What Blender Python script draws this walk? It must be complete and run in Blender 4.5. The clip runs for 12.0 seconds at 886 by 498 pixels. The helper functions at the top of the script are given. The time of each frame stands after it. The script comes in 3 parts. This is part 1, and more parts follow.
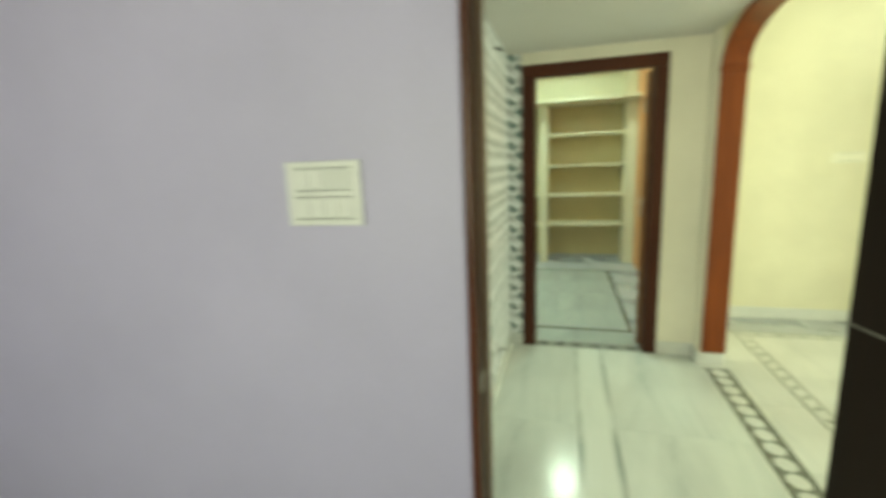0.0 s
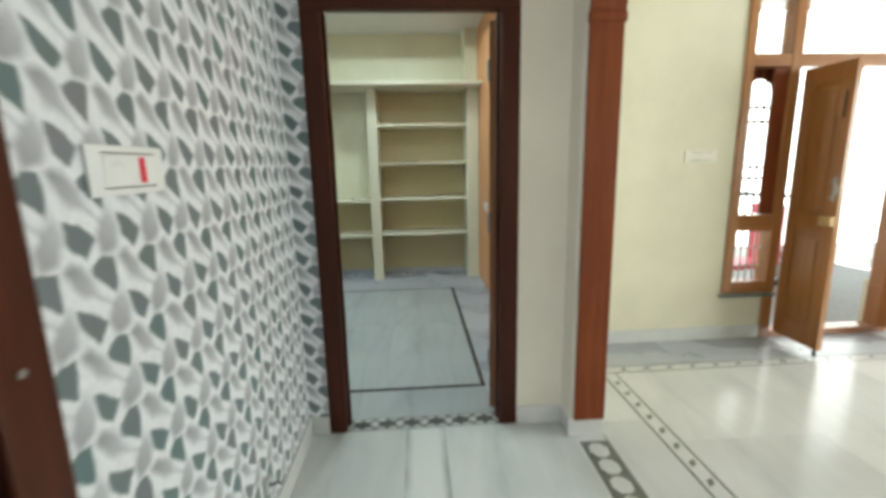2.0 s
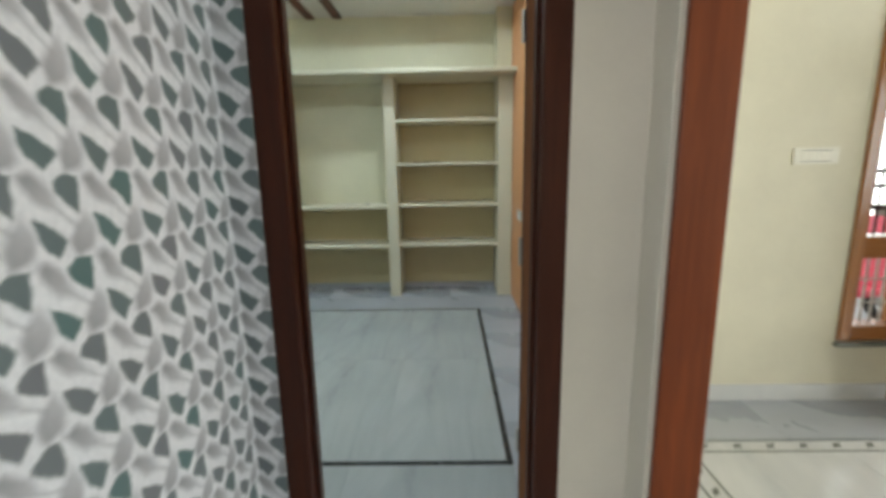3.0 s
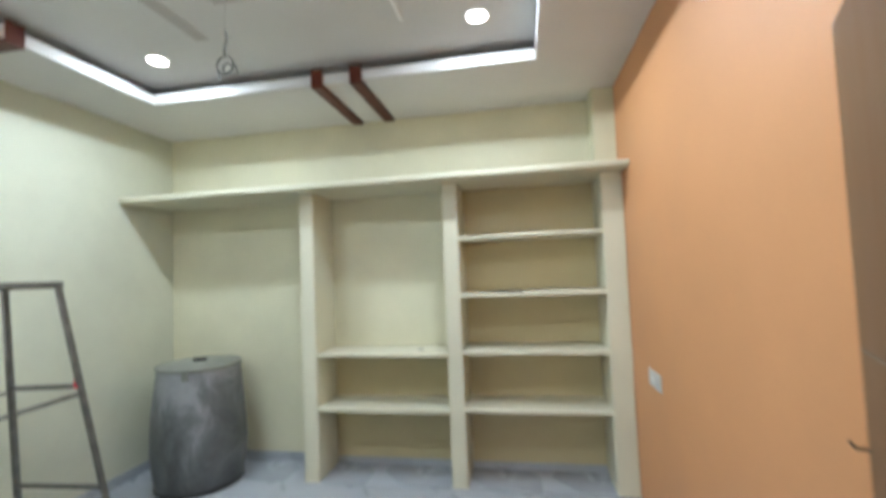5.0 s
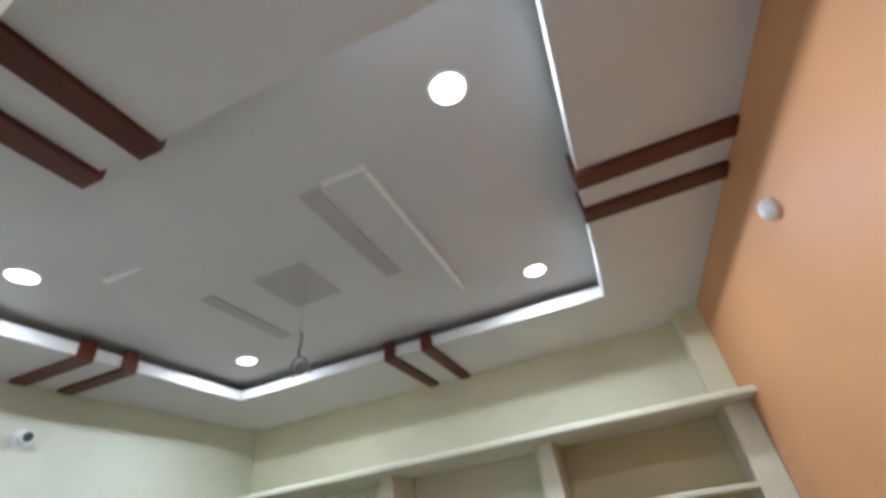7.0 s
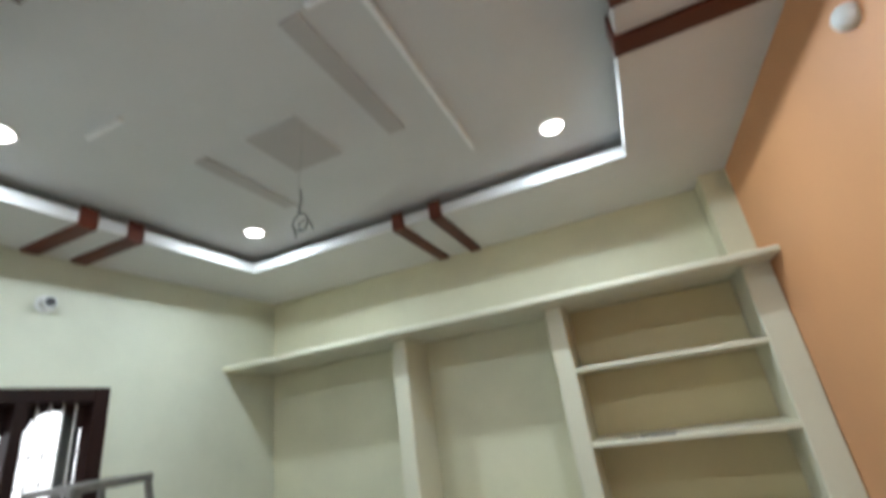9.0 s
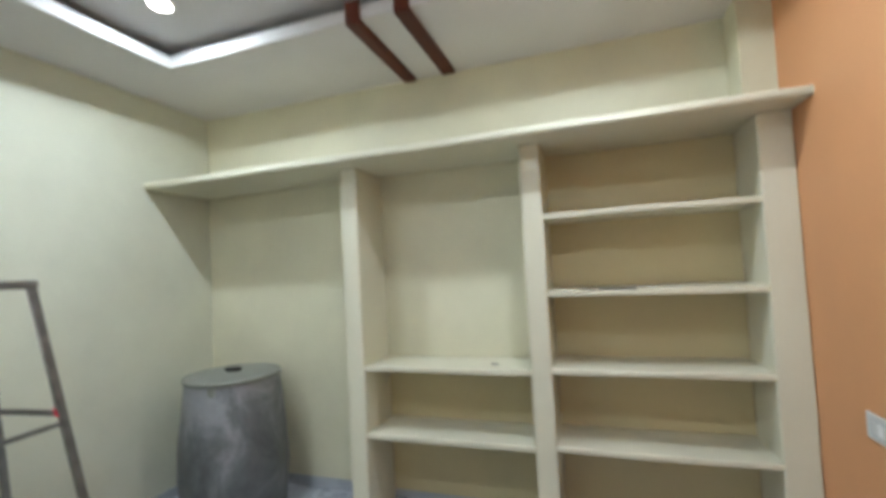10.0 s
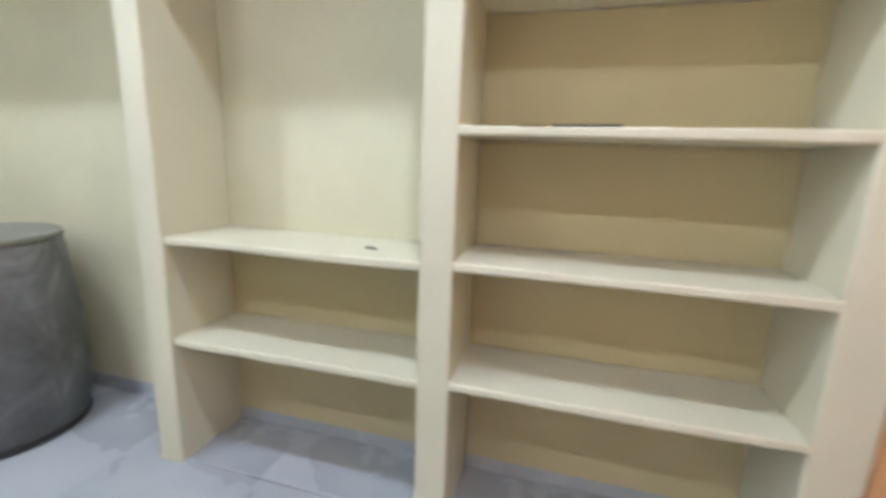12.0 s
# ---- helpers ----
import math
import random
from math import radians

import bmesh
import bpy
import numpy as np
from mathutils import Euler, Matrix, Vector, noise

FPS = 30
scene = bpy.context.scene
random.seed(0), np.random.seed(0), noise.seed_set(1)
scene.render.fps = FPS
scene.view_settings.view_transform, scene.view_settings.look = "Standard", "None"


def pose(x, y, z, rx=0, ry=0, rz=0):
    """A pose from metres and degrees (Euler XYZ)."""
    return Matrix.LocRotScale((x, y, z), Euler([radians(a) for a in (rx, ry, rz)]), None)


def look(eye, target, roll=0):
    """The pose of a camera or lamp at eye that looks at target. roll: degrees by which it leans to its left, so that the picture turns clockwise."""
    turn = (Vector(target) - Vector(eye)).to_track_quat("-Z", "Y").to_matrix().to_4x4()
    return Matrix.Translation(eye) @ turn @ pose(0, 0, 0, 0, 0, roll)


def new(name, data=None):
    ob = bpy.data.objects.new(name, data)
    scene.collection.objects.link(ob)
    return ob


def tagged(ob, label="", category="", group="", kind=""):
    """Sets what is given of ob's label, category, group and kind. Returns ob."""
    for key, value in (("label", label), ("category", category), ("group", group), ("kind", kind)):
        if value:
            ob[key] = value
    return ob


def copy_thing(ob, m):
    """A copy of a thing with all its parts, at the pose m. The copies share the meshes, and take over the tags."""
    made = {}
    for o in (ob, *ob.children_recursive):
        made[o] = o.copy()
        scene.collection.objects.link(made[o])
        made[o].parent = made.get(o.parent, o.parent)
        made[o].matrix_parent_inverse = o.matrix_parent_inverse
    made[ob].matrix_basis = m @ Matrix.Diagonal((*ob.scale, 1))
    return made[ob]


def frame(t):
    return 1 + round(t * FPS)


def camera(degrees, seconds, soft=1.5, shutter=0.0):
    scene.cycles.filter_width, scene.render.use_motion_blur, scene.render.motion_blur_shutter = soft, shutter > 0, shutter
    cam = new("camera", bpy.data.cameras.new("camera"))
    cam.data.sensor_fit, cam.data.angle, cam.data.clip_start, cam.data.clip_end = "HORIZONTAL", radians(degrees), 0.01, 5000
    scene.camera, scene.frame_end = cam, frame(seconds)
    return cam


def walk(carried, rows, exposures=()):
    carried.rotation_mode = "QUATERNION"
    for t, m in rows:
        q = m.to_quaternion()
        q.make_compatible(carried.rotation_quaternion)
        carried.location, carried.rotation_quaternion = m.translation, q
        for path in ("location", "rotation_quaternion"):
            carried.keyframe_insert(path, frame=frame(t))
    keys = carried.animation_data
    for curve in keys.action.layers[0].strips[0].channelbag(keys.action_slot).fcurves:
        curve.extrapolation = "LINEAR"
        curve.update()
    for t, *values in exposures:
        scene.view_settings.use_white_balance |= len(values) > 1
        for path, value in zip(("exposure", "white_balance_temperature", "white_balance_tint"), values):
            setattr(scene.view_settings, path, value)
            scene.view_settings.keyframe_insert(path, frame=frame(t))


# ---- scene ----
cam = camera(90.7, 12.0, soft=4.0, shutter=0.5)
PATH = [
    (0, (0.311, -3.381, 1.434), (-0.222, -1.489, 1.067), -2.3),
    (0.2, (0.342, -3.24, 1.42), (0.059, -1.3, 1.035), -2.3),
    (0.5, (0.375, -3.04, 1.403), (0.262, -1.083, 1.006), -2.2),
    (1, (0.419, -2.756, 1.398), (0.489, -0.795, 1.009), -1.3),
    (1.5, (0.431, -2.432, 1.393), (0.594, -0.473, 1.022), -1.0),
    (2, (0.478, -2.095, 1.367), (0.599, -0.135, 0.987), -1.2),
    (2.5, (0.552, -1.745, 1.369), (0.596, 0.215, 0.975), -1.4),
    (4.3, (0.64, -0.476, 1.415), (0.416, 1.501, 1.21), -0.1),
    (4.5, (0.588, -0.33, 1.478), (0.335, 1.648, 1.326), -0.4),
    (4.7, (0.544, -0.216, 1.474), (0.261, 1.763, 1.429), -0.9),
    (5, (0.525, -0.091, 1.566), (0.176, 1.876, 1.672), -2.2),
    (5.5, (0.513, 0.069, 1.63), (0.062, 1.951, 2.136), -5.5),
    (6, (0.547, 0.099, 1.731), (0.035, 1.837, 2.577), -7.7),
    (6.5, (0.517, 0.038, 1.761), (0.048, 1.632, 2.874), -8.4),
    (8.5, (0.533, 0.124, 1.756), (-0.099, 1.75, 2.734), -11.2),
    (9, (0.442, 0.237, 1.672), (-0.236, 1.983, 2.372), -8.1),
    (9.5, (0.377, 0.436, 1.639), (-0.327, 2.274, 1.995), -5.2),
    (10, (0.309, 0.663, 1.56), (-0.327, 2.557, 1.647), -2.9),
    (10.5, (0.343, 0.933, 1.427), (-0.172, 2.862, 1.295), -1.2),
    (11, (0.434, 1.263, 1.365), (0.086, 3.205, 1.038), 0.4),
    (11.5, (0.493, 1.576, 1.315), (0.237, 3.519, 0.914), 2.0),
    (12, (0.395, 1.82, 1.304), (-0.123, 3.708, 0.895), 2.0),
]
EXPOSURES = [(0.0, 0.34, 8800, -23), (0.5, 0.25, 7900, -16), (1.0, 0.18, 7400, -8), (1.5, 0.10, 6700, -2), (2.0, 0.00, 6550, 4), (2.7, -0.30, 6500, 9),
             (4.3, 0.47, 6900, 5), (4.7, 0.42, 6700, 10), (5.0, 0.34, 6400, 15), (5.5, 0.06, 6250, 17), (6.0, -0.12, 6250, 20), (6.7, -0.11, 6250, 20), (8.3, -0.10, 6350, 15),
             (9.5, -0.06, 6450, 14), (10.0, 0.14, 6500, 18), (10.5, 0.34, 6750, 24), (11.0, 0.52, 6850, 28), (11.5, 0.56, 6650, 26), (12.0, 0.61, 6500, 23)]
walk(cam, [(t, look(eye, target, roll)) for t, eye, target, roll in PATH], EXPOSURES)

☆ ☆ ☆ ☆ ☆

- Directive:
Return each line of the data, keeping its wording exact and omitting pictures.

- Output of the exercise:
What Blender Python script draws this walk? It must be complete and run in Blender 4.5. The clip runs for 12.0 seconds at 886 by 498 pixels. The helper functions at the top of the script are given. The time of each frame stands after it. The script comes in 3 parts. This is part 1, and more parts follow.
0.0 s
2.0 s
3.0 s
5.0 s
7.0 s
9.0 s
10.0 s
12.0 s
# ---- helpers ----
import math
import random
from math import radians

import bmesh
import bpy
import numpy as np
from mathutils import Euler, Matrix, Vector, noise

FPS = 30
scene = bpy.context.scene
random.seed(0), np.random.seed(0), noise.seed_set(1)
scene.render.fps = FPS
scene.view_settings.view_transform, scene.view_settings.look = "Standard", "None"


def pose(x, y, z, rx=0, ry=0, rz=0):
    """A pose from metres and degrees (Euler XYZ)."""
    return Matrix.LocRotScale((x, y, z), Euler([radians(a) for a in (rx, ry, rz)]), None)


def look(eye, target, roll=0):
    """The pose of a camera or lamp at eye that looks at target. roll: degrees by which it leans to its left, so that the picture turns clockwise."""
    turn = (Vector(target) - Vector(eye)).to_track_quat("-Z", "Y").to_matrix().to_4x4()
    return Matrix.Translation(eye) @ turn @ pose(0, 0, 0, 0, 0, roll)


def new(name, data=None):
    ob = bpy.data.objects.new(name, data)
    scene.collection.objects.link(ob)
    return ob


def tagged(ob, label="", category="", group="", kind=""):
    """Sets what is given of ob's label, category, group and kind. Returns ob."""
    for key, value in (("label", label), ("category", category), ("group", group), ("kind", kind)):
        if value:
            ob[key] = value
    return ob


def copy_thing(ob, m):
    """A copy of a thing with all its parts, at the pose m. The copies share the meshes, and take over the tags."""
    made = {}
    for o in (ob, *ob.children_recursive):
        made[o] = o.copy()
        scene.collection.objects.link(made[o])
        made[o].parent = made.get(o.parent, o.parent)
        made[o].matrix_parent_inverse = o.matrix_parent_inverse
    made[ob].matrix_basis = m @ Matrix.Diagonal((*ob.scale, 1))
    return made[ob]


def frame(t):
    return 1 + round(t * FPS)


def camera(degrees, seconds, soft=1.5, shutter=0.0):
    scene.cycles.filter_width, scene.render.use_motion_blur, scene.render.motion_blur_shutter = soft, shutter > 0, shutter
    cam = new("camera", bpy.data.cameras.new("camera"))
    cam.data.sensor_fit, cam.data.angle, cam.data.clip_start, cam.data.clip_end = "HORIZONTAL", radians(degrees), 0.01, 5000
    scene.camera, scene.frame_end = cam, frame(seconds)
    return cam


def walk(carried, rows, exposures=()):
    carried.rotation_mode = "QUATERNION"
    for t, m in rows:
        q = m.to_quaternion()
        q.make_compatible(carried.rotation_quaternion)
        carried.location, carried.rotation_quaternion = m.translation, q
        for path in ("location", "rotation_quaternion"):
            carried.keyframe_insert(path, frame=frame(t))
    keys = carried.animation_data
    for curve in keys.action.layers[0].strips[0].channelbag(keys.action_slot).fcurves:
        curve.extrapolation = "LINEAR"
        curve.update()
    for t, *values in exposures:
        scene.view_settings.use_white_balance |= len(values) > 1
        for path, value in zip(("exposure", "white_balance_temperature", "white_balance_tint"), values):
            setattr(scene.view_settings, path, value)
            scene.view_settings.keyframe_insert(path, frame=frame(t))


# ---- scene ----
cam = camera(90.7, 12.0, soft=4.0, shutter=0.5)
PATH = [
    (0, (0.311, -3.381, 1.434), (-0.222, -1.489, 1.067), -2.3),
    (0.2, (0.342, -3.24, 1.42), (0.059, -1.3, 1.035), -2.3),
    (0.5, (0.375, -3.04, 1.403), (0.262, -1.083, 1.006), -2.2),
    (1, (0.419, -2.756, 1.398), (0.489, -0.795, 1.009), -1.3),
    (1.5, (0.431, -2.432, 1.393), (0.594, -0.473, 1.022), -1.0),
    (2, (0.478, -2.095, 1.367), (0.599, -0.135, 0.987), -1.2),
    (2.5, (0.552, -1.745, 1.369), (0.596, 0.215, 0.975), -1.4),
    (4.3, (0.64, -0.476, 1.415), (0.416, 1.501, 1.21), -0.1),
    (4.5, (0.588, -0.33, 1.478), (0.335, 1.648, 1.326), -0.4),
    (4.7, (0.544, -0.216, 1.474), (0.261, 1.763, 1.429), -0.9),
    (5, (0.525, -0.091, 1.566), (0.176, 1.876, 1.672), -2.2),
    (5.5, (0.513, 0.069, 1.63), (0.062, 1.951, 2.136), -5.5),
    (6, (0.547, 0.099, 1.731), (0.035, 1.837, 2.577), -7.7),
    (6.5, (0.517, 0.038, 1.761), (0.048, 1.632, 2.874), -8.4),
    (8.5, (0.533, 0.124, 1.756), (-0.099, 1.75, 2.734), -11.2),
    (9, (0.442, 0.237, 1.672), (-0.236, 1.983, 2.372), -8.1),
    (9.5, (0.377, 0.436, 1.639), (-0.327, 2.274, 1.995), -5.2),
    (10, (0.309, 0.663, 1.56), (-0.327, 2.557, 1.647), -2.9),
    (10.5, (0.343, 0.933, 1.427), (-0.172, 2.862, 1.295), -1.2),
    (11, (0.434, 1.263, 1.365), (0.086, 3.205, 1.038), 0.4),
    (11.5, (0.493, 1.576, 1.315), (0.237, 3.519, 0.914), 2.0),
    (12, (0.395, 1.82, 1.304), (-0.123, 3.708, 0.895), 2.0),
]
EXPOSURES = [(0.0, 0.34, 8800, -23), (0.5, 0.25, 7900, -16), (1.0, 0.18, 7400, -8), (1.5, 0.10, 6700, -2), (2.0, 0.00, 6550, 4), (2.7, -0.30, 6500, 9),
             (4.3, 0.47, 6900, 5), (4.7, 0.42, 6700, 10), (5.0, 0.34, 6400, 15), (5.5, 0.06, 6250, 17), (6.0, -0.12, 6250, 20), (6.7, -0.11, 6250, 20), (8.3, -0.10, 6350, 15),
             (9.5, -0.06, 6450, 14), (10.0, 0.14, 6500, 18), (10.5, 0.34, 6750, 24), (11.0, 0.52, 6850, 28), (11.5, 0.56, 6650, 26), (12.0, 0.61, 6500, 23)]
walk(cam, [(t, look(eye, target, roll)) for t, eye, target, roll in PATH], EXPOSURES)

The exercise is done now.